**What is needed**
From the entries that follow, list every line in which the string "kind" appears.

**Material provided**
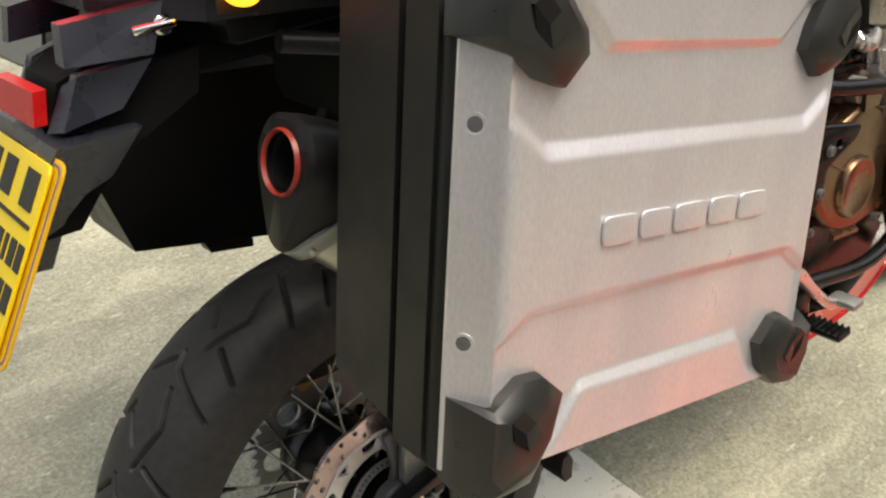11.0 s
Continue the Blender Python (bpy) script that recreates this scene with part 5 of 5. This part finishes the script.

==

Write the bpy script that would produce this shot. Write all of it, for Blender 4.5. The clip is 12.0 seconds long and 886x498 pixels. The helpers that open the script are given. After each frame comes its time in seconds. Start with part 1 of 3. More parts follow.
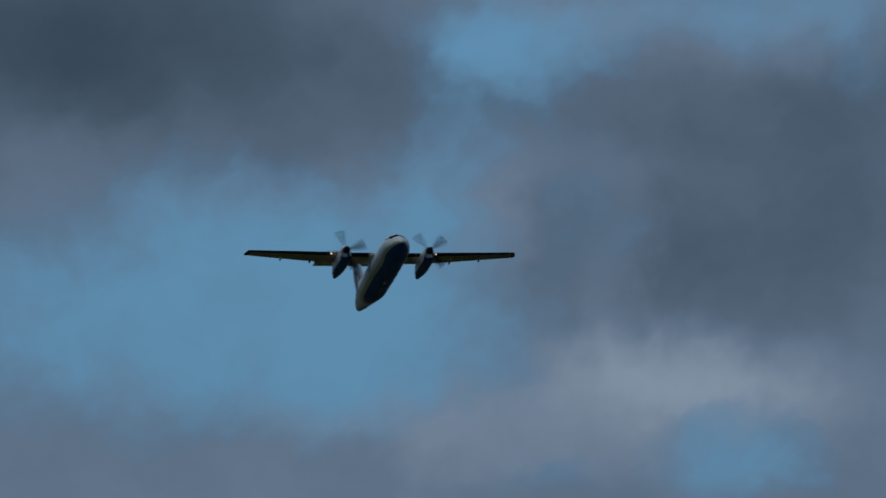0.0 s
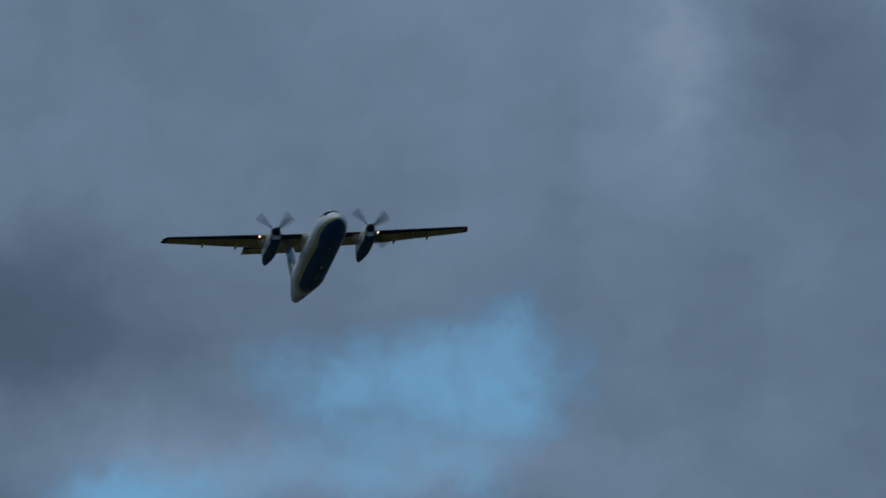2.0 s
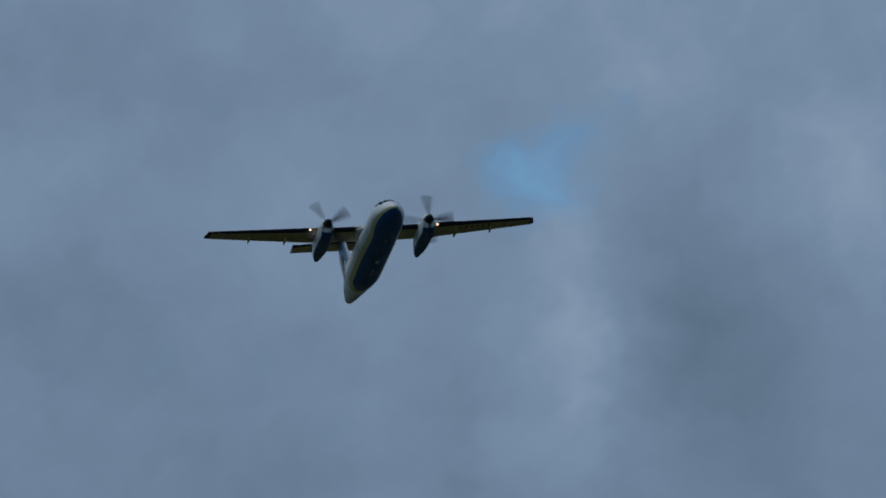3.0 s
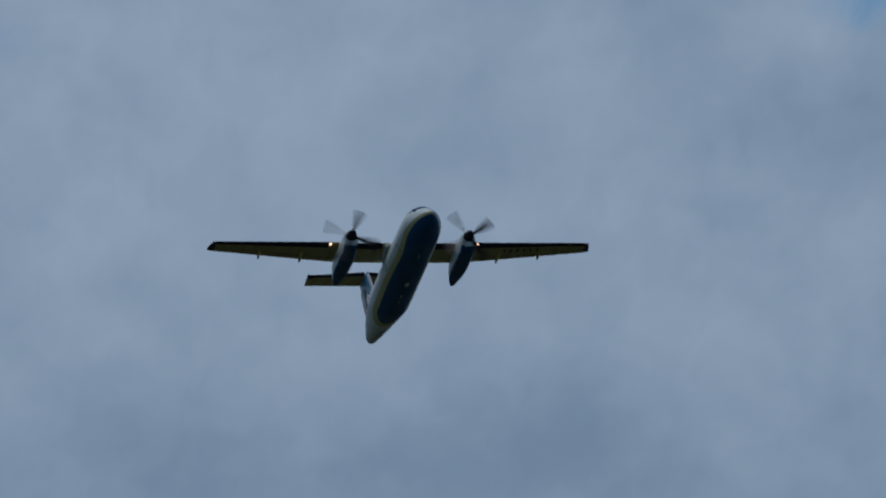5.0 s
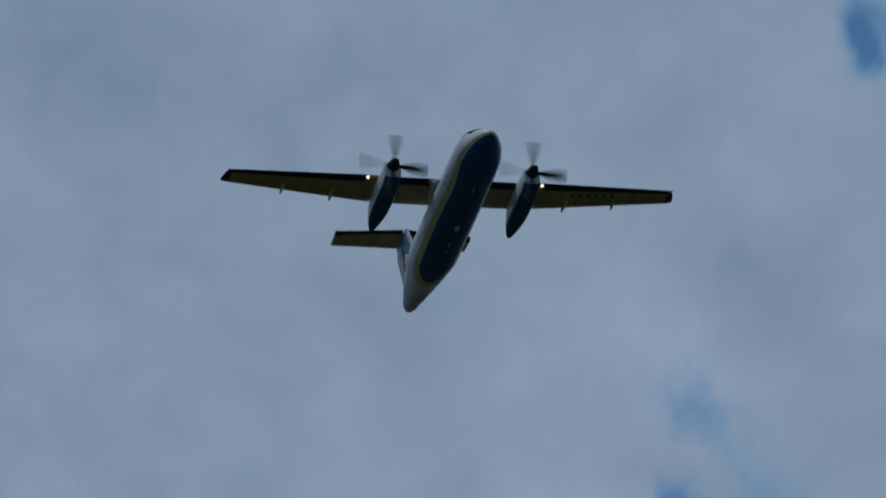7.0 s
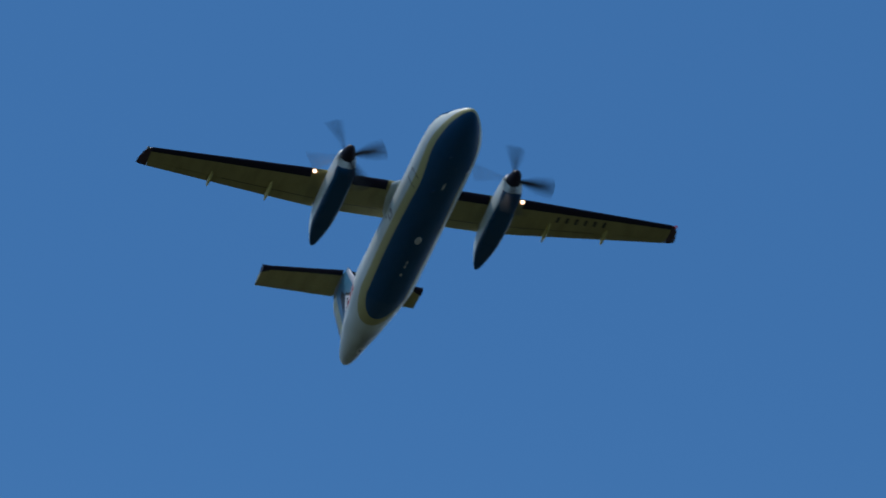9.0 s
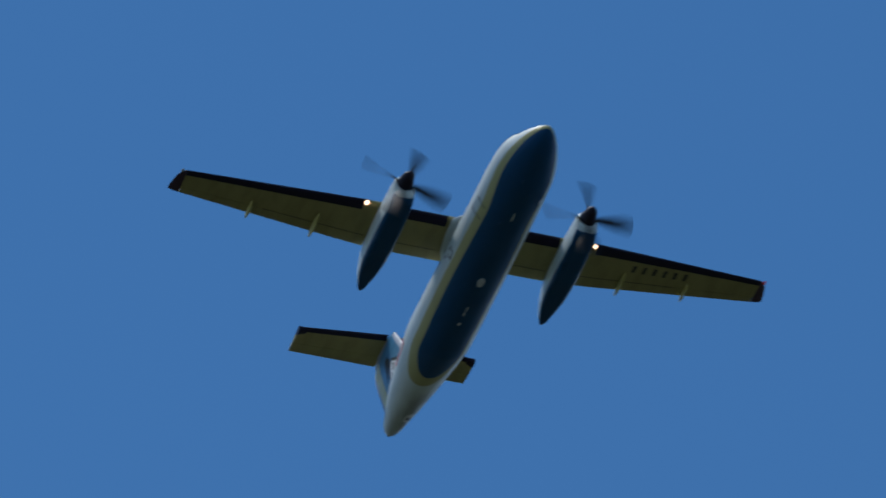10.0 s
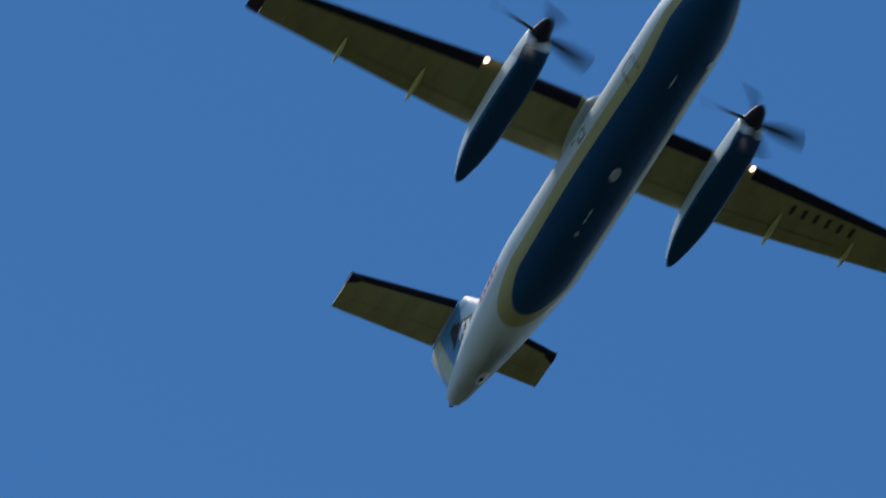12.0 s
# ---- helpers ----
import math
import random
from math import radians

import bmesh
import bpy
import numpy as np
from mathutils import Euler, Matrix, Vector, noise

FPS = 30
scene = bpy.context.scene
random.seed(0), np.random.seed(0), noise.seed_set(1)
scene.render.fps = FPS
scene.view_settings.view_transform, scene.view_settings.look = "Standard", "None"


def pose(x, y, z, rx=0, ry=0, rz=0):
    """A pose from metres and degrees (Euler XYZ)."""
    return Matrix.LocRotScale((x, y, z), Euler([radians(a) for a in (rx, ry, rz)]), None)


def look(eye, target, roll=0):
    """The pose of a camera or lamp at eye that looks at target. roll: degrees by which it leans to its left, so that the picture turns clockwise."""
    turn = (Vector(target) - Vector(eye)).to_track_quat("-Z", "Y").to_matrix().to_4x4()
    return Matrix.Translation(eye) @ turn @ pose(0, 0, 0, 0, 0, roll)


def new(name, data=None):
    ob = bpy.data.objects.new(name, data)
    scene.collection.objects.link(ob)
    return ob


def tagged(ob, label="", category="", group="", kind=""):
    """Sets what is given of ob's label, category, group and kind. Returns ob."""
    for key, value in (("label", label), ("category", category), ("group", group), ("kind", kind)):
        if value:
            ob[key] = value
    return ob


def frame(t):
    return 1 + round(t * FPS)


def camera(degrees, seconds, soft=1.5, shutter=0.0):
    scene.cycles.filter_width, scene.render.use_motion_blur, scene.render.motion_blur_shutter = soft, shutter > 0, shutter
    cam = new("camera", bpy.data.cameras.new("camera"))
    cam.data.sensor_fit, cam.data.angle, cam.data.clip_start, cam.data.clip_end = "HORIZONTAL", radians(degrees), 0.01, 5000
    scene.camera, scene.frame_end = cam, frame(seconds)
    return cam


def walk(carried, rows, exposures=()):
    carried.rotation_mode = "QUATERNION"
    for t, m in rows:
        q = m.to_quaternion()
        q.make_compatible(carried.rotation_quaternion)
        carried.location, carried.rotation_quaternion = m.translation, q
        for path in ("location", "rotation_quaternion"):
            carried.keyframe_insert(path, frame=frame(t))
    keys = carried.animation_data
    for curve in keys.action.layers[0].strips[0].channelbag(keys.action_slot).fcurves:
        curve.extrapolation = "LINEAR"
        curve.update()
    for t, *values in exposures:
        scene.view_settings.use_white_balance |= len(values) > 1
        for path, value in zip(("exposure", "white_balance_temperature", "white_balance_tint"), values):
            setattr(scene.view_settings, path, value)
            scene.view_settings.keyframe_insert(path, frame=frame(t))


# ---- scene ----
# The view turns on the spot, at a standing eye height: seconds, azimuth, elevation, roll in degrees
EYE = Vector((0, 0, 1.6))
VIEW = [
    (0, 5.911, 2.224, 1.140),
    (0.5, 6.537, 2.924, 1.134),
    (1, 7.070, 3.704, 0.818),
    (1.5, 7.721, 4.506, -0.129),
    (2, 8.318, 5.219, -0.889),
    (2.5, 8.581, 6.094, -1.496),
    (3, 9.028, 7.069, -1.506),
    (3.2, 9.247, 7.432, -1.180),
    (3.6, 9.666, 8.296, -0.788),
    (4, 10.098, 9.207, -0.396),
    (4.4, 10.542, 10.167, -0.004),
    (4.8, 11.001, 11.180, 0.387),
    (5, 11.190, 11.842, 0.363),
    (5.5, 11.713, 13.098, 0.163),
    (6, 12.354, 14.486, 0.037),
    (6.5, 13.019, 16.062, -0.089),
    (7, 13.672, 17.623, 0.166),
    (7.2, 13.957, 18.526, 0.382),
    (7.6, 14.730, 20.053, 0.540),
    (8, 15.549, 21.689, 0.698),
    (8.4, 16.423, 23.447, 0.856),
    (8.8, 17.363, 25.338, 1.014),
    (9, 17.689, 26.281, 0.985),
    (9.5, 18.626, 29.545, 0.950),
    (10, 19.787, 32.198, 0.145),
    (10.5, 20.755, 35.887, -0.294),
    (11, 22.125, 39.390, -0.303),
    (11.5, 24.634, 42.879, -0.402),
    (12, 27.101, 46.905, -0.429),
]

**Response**
def tagged(ob, label="", category="", group="", kind=""):
    """Sets what is given of ob's label, category, group and kind. Returns ob."""
    for key, value in (("label", label), ("category", category), ("group", group), ("kind", kind)):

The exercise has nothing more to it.